Elijah Black played songs between our pieces.
Maria's piece, "From Memory," showed a young lady searching for friendship from a salesman at a bookstore who can't help but expect more…
Dorothy August and Carol Polcovar wrote "Gorilla Kisses," portraying values from the "1970's." I suppose the '70's were a permissive "me" decade, where people engaged in open relationships. They could accept casual intimacy by not caring about one another. In this case a female gorilla comes between the couple.
In Claire Helene's set she did something amazing with her low register. She ended with Dr. Feelgood, but her highlight for me was a torch song whose name I can't remember. A Michael Tilford (The Mole King in Hermaphroditism Through the Ages) played a wild piano accompaniment.
Then Joe Bendik played perfect guitar accompaniments while singing his own tightly wound songs, as well as a lieder by Robert Schumann. To see his hand move about the neck of that guitar suggests that he was born playing it. He may be the most musically trained musician ever to embrace the punk aesthetic.
On Memorial Day that followed TNC's LES Fest, Kim Mossel sagely suggested we go early to the Metropolitan Museum of Art.
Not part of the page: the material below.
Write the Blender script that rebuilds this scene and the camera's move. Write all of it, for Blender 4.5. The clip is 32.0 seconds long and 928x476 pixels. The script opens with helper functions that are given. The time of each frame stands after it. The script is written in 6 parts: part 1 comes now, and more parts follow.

There we saw the Alexander McQueen and Richard Serra exhibits, a study in contrasts, and the black and white night photography collection. I love existing light photography, Richard Serra always makes me crazy and I'm grateful to Mr. McQueen for visualizing Plato's Atlantis, a possible destination for my new project, The Floaters.
The song Claire Helene sang wasn't a torch song but rather a companion piece to Yip Harburg's Brother, Can You Spare a Dime. From Claire: "that was 'Nobody Knows You,' an old blues tune. Bessie Smith and Derek and the Dominos recorded it."
Final note Concurrent with the Saturday LES program, Lach, with Anu and son, Henry, hosted an apartment sale as they prepare to sail across the ocean to Scotland...Lach's anti-hoot is now part of the Edinburough Fringe Festival.